What you will do -
In the records below, find each line containing the word "Blender" and copy it.

The data -
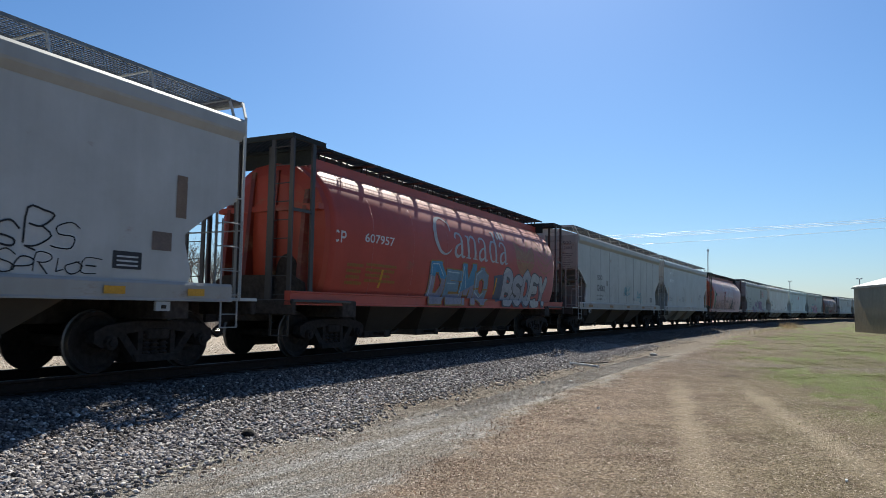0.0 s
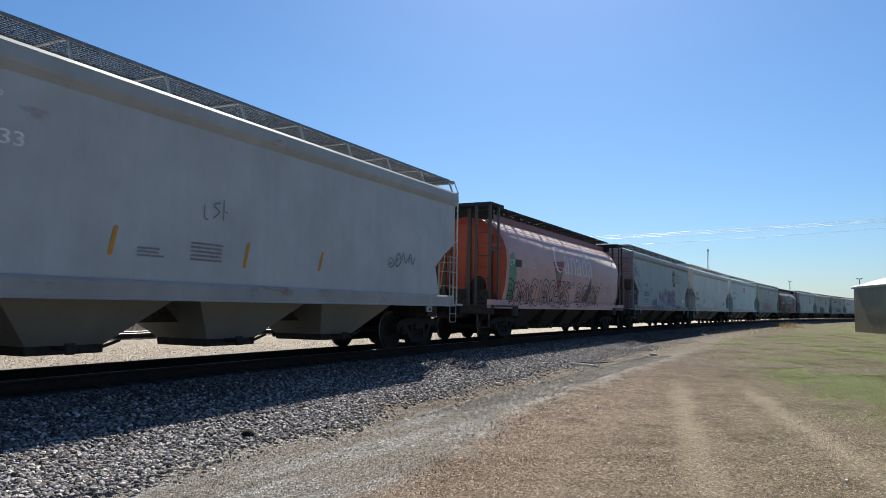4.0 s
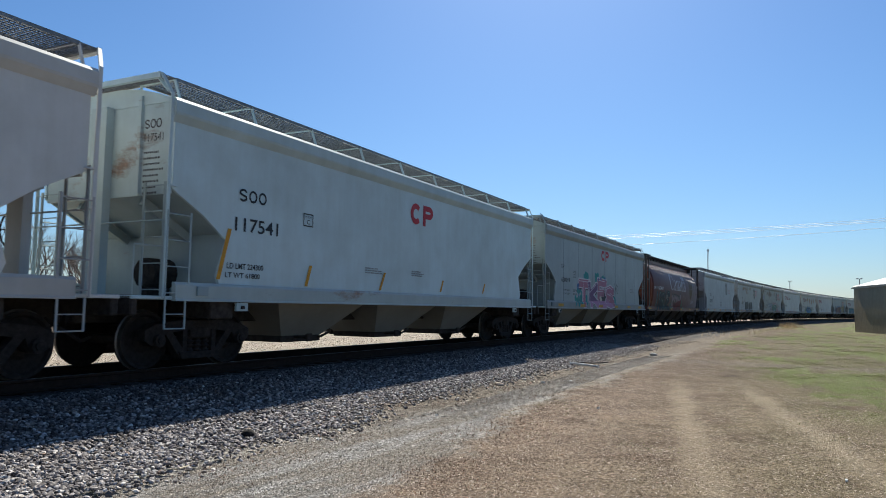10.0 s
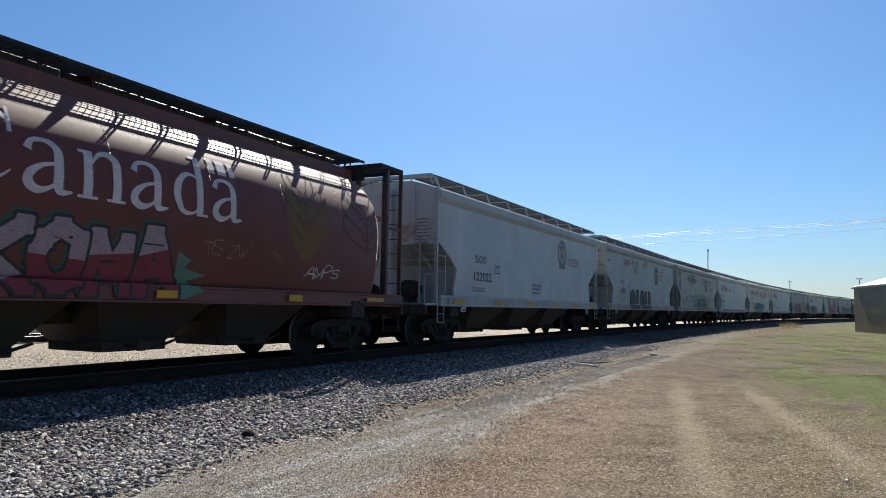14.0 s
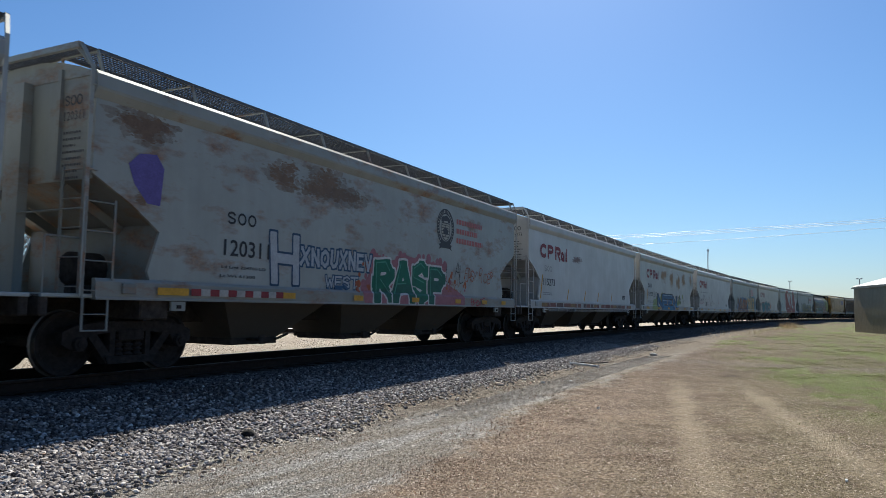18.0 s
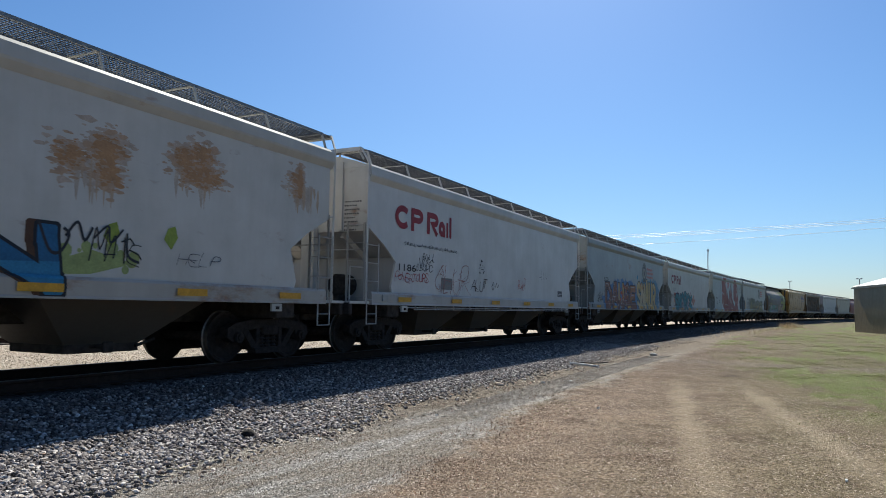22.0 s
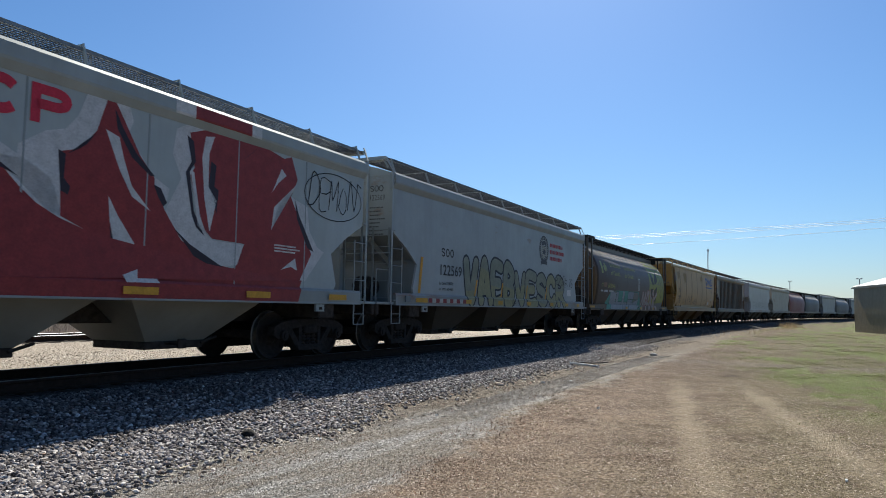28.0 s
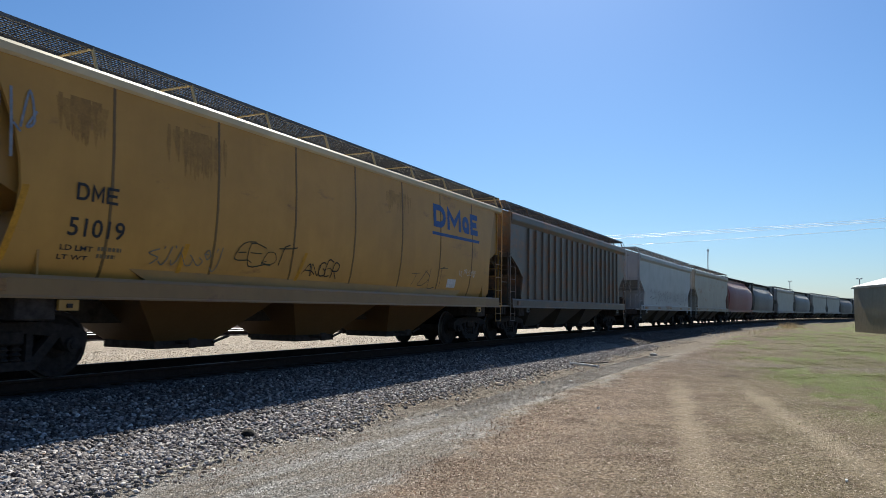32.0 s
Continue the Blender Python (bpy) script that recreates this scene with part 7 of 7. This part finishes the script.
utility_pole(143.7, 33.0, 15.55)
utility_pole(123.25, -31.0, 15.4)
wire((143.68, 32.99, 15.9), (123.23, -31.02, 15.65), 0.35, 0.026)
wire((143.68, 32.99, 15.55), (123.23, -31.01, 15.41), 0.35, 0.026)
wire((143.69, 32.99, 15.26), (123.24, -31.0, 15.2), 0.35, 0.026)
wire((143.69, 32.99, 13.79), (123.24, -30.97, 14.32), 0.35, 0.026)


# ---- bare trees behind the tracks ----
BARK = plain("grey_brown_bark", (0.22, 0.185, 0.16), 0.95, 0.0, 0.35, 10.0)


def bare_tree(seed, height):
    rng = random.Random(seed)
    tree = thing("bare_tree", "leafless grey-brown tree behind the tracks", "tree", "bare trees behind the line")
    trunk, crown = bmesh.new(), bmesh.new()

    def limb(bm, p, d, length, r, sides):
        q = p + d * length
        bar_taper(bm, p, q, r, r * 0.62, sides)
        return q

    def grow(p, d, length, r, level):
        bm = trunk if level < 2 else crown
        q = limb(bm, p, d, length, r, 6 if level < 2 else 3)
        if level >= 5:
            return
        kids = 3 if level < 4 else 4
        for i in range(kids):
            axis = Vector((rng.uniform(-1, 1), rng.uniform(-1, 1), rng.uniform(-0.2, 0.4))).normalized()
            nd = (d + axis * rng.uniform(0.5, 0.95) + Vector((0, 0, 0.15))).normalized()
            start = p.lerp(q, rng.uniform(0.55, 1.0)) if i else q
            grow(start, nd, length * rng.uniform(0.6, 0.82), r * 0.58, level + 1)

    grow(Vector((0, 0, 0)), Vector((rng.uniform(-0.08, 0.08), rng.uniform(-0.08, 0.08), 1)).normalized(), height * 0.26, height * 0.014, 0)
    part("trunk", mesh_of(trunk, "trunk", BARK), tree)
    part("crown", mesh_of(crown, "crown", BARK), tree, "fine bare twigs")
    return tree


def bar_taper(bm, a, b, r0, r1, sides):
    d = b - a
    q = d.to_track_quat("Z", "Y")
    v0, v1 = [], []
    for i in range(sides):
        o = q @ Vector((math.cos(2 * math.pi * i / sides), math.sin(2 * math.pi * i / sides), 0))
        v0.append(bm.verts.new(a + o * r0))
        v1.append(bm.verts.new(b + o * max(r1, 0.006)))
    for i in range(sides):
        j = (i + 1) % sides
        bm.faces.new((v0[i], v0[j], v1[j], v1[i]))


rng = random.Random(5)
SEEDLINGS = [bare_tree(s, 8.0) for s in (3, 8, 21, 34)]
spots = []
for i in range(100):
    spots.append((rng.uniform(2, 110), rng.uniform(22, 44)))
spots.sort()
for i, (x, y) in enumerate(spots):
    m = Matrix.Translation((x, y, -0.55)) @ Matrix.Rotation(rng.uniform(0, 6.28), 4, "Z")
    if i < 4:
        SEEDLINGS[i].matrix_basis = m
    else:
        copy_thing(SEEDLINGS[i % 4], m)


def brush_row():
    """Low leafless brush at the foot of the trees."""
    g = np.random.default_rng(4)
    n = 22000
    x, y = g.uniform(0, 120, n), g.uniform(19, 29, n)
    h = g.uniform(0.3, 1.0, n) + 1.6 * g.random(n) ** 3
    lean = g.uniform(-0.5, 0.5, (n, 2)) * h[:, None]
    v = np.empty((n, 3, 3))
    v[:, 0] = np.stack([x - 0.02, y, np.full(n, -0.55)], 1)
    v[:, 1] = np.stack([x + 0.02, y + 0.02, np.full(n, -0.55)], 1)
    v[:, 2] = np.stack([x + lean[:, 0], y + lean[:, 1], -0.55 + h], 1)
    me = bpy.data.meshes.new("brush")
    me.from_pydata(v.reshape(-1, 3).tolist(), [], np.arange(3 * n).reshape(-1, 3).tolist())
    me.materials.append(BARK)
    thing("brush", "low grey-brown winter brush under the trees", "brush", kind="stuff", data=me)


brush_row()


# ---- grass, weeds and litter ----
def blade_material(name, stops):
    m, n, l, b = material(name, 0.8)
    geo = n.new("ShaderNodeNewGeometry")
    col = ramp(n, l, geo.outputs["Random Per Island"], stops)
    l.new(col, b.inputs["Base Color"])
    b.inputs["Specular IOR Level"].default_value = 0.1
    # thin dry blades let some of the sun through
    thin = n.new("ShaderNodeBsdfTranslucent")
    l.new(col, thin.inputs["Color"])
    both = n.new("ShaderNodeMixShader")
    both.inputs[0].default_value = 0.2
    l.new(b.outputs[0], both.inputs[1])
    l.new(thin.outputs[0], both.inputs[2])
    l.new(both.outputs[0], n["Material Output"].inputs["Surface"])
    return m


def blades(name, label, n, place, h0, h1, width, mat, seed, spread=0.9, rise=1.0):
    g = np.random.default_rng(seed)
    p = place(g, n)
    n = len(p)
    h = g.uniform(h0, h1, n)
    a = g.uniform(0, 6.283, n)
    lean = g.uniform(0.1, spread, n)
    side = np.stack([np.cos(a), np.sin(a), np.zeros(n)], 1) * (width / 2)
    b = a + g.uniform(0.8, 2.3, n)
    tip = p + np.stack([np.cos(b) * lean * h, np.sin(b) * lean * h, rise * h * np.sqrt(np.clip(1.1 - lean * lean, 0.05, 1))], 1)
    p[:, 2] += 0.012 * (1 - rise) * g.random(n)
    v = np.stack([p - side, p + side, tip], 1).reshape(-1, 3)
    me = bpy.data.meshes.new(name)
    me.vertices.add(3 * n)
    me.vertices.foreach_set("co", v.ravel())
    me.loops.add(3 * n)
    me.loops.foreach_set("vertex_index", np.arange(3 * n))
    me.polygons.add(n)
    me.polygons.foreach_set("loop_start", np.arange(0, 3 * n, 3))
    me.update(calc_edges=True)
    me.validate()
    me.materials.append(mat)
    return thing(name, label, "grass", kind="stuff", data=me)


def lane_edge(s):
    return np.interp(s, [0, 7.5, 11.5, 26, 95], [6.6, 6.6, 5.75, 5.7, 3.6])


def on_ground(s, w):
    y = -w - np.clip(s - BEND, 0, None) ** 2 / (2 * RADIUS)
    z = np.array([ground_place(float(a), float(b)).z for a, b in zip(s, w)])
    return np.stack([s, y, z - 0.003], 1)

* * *

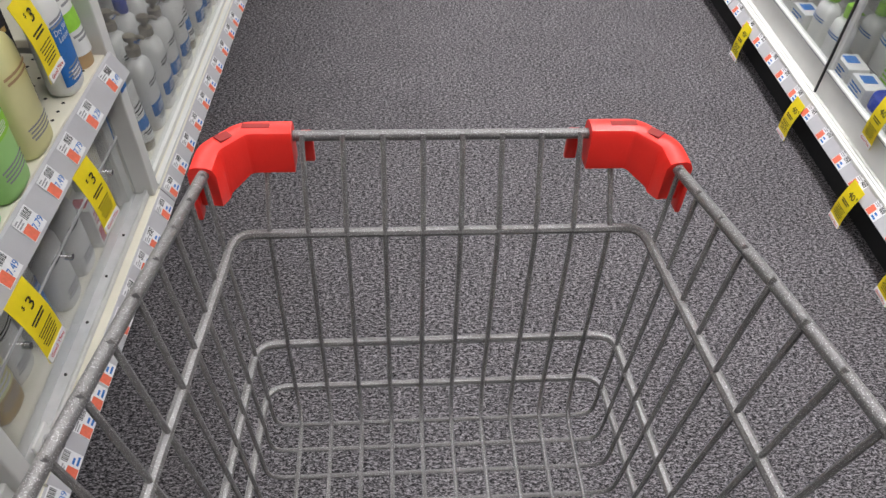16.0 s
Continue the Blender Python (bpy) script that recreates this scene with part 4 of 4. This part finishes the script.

Full output -
Continue the Blender Python (bpy) script that recreates this scene with part 7 of 7. This part finishes the script.
Continue the Blender Python (bpy) script that recreates this scene with part 4 of 4. This part finishes the script.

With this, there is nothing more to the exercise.